BTがFONと提携し、無料無線LAN環境を全英に展開

 公衆無線LANスポット数で英国最大のBTと、草の根的に世界中で公衆無線LANのサービス・エリアを拡大しているFONが2007年10月4日に提携を発表した。それにより、BTのブロードバンド・サービス「BTトータル・ブロードバンド(BT Total Broadband)」の加入者は、FONが全世界19万ヵ所以上で提供する無線LANのアクセス・ポイントを無料で利用できるようになる。BTトータル・ブロードバンドの加入者数は英国で約300万人、FONユーザは世界で約50万人以上いることから、両社は世界最大の無線LANネットワークとなるとしている。

■FONのビジネスモデル

 FONは2005年11月にスペインで設立されたベンチャー企業である。米グーグル、米eベイ傘下のスカイプ等から出資を集め、世界的に話題となった。同社のサービスでは、利用者が、同社の提供するソフトウェアを自宅の無線LANルータにインストールするか、同社のサイトから専用ルータ「LaFonera」(欧州で34.44ユーロ、日本では1,980円)を購入し、個人が契約しているブロードバンド回線に接続すると、他のユーザーも無線LAN共有が可能なアクセス・ポイントを開設できる。FONでは、ユーザーを3種類に区分。
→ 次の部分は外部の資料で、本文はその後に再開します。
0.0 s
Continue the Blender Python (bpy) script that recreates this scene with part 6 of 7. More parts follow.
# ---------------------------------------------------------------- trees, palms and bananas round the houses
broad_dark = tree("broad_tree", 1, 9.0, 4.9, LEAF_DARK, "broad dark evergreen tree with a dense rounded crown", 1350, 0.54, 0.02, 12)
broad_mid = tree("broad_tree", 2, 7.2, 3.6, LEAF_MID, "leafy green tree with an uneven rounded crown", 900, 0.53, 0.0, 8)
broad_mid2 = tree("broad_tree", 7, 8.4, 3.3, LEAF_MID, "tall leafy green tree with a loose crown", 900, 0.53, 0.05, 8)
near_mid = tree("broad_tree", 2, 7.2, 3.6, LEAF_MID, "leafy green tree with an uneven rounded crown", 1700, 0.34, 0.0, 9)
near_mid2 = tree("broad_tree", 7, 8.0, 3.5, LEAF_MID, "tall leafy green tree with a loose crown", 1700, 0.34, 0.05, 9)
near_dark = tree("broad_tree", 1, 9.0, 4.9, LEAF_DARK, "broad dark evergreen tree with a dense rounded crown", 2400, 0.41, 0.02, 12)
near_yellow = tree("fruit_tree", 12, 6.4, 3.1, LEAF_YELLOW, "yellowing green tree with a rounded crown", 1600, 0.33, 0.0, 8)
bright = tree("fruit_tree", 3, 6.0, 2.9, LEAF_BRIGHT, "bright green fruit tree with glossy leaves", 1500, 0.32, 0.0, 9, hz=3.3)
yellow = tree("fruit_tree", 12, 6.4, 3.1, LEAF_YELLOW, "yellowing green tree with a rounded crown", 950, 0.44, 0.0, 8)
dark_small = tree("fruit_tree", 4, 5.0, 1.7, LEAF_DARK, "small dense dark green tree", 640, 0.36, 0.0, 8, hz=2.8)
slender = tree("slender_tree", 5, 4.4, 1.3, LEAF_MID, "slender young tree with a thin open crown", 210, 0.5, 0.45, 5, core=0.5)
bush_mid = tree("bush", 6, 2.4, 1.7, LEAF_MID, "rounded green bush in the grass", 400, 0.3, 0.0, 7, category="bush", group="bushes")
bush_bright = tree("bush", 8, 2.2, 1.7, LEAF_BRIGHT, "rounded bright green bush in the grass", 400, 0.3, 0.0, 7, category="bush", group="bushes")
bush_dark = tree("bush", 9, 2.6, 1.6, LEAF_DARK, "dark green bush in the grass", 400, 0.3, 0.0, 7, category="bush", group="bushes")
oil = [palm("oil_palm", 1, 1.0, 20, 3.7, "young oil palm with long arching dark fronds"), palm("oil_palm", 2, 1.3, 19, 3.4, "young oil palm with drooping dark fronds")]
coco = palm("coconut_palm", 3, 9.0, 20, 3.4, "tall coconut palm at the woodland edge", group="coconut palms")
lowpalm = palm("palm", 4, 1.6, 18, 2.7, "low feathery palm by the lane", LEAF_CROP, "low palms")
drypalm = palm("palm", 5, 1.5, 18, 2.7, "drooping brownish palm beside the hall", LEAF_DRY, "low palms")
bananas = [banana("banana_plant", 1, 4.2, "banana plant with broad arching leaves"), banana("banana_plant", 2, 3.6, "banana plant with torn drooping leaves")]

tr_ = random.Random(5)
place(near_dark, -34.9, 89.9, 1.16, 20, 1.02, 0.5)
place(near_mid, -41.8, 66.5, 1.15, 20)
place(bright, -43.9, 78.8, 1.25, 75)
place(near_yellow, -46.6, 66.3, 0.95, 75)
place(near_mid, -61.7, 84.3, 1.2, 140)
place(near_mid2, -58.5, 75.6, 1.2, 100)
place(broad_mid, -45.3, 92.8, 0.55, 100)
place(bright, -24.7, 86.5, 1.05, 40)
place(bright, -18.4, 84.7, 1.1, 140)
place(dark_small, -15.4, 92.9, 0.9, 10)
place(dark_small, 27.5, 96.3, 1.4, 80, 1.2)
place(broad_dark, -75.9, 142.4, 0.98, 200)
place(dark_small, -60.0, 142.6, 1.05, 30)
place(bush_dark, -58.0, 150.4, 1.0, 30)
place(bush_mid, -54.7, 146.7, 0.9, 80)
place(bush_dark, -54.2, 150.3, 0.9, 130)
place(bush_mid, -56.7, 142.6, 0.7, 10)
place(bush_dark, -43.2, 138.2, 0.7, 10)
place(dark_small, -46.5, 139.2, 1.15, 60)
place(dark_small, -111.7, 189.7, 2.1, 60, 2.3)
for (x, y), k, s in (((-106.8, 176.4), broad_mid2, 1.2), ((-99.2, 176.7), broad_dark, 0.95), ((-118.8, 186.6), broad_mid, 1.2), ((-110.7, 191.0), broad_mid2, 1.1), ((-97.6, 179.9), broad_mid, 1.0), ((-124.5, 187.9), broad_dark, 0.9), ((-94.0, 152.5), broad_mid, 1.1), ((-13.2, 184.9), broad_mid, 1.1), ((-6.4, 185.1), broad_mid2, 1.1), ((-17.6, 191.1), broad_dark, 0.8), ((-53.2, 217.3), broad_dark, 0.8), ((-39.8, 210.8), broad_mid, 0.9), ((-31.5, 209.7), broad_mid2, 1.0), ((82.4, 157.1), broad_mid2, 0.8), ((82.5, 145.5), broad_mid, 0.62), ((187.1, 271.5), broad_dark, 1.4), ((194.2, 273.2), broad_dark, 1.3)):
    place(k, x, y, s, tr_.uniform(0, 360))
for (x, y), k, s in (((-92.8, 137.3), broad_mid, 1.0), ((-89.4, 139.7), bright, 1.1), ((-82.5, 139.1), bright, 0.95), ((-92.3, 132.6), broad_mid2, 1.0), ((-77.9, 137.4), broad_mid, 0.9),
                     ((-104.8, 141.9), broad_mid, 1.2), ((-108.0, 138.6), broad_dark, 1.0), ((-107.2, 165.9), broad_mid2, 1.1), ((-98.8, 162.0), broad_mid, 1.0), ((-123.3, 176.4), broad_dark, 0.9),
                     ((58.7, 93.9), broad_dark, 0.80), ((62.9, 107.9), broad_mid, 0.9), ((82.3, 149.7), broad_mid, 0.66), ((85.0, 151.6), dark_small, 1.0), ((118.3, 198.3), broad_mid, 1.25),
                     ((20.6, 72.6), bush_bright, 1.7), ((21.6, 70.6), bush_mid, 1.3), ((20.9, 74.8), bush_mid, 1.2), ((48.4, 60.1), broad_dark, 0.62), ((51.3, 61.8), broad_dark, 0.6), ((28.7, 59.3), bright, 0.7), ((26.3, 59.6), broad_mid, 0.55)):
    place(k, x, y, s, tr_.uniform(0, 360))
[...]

「Linus」は、自分の使っているアクセス・ポイントを無償で提供する代わりに、他人のアクセス・ポイントも無料で利用できるユーザ、「Bill」は、自身のアクセス・ポイントを有償で提供し、他人のアクセス・ポイントも有料で利用するユーザ、「Alien」は、自身ではアクセス・ポイントを用意せず、他人のアクセス・ポイントを有料で利用するユーザである。有料の場合の料金は欧米で1日2〜3ドルの設定で、FONのビジネスモデルは現在のところ、この課金収入と専用ルータの販売が中心となっている。

■BT FON コミュニティ

  今回の提供により、BTとFONではCo−ブランディングによるサイト「BT FON」(http://www.btfon.com/)を開設。 BTトータル・ブロードバンドの加入者に対し、「Linus」ユーザとして無償で、自宅の無線LANルータ「BTホーム・ハブ・ゲートウェイ(BT Home Hub gateway)」を他のユーザと共用するコミュニティへの参加を促している。同意したユーザには、所有しているルータにFON対応ソフトウェアが即時にインストールされ、他のFONアクセス・ポイントも無料で利用可能になる。ただし、BTが展開している公衆無線LANサービス「オープンゾーン(Openzone)」については、BTブロードバンドの最上位パッケージ「オプション3」(月額24.99ポンド)の契約者は無制限に利用可能だが、それ以外のプランでは、1ヵ月当り250分〜350分の利用がバンドルされているだけである。また、現在のところ法人向けには提供されていない。さらに、BTは明らかにしていないが、一部報道によると、今回の提携によって、BTが提供しているFMCサービス「フュージョン(Fusion)」のユーザも、FONのアクセス・ポイントを介したVoIPが利用可能になるようだ。加えて、FONでは、ノキア製Wi−Fi対応携帯電話「Nシリーズ」で利用可能なクライアント・ソフトウェアも提供している。

■まとめ

 FONのサービスは、ユーザーがアクセス・ポイントを開設し、自身が契約しているブロードバンド回線を第三者に利用させるモデルであるため、ISPとの間に軋轢を生むとの見方もある。その一方で、FONはこれまで、同社のサービスはADSL環境を前提としたサービスであり、ISPの付加価値を向上させるものとして、ISPとの提携を積極的に進めてきた。すでに欧州では、スペインのJazztel、スウェーデンのGlocalnet、フランスのNeuf Cegetel等大手のISPと提携している。今回英国最大手のBTとの提携は、FONのビジョンの有効性を世界に示す絶好の機会となり、今後世界中のISPからの支援を獲得する布石になるかもしれない。ちなみに、まだサービス開始には至っていないが、FONは米国でも大手ISPのタイムワーナーケーブルとBT同様の提携を締結している。
一方、BTは、約300万のBTトータル・ブロードバンドのホーム・ハブ・ゲートウェイを有効活用して、効率的にオープンゾーンのアクセス・ポイントを拡張することができる。最大の無線LANネットワークが展開できれば、BTのオープンゾーン戦略に有利に働くだろう。この提携により、BTはFONに対する投資も行っている。

 ただし、アナリストは英国人が自宅のルータを他人に開放することについて、懐疑的な見方もしている。実際、英国は無線LANホットスポット数では世界第2位であるが、FONのアクセス・ポイント数では欧米アジアの各国に大きく水をあけられている(下記図表参照)。

 とはいえ、公衆無線LANビジネスが収益的に厳しかったり、あるいは多くの自治体による広域無線LANサービスが資金難から頓挫している状況を鑑みると、すでに多くのユーザが存在するFONとの連携アプローチは、そのコミュニティによって公衆無線LANネットワークを容易に拡張できることから注目に値する。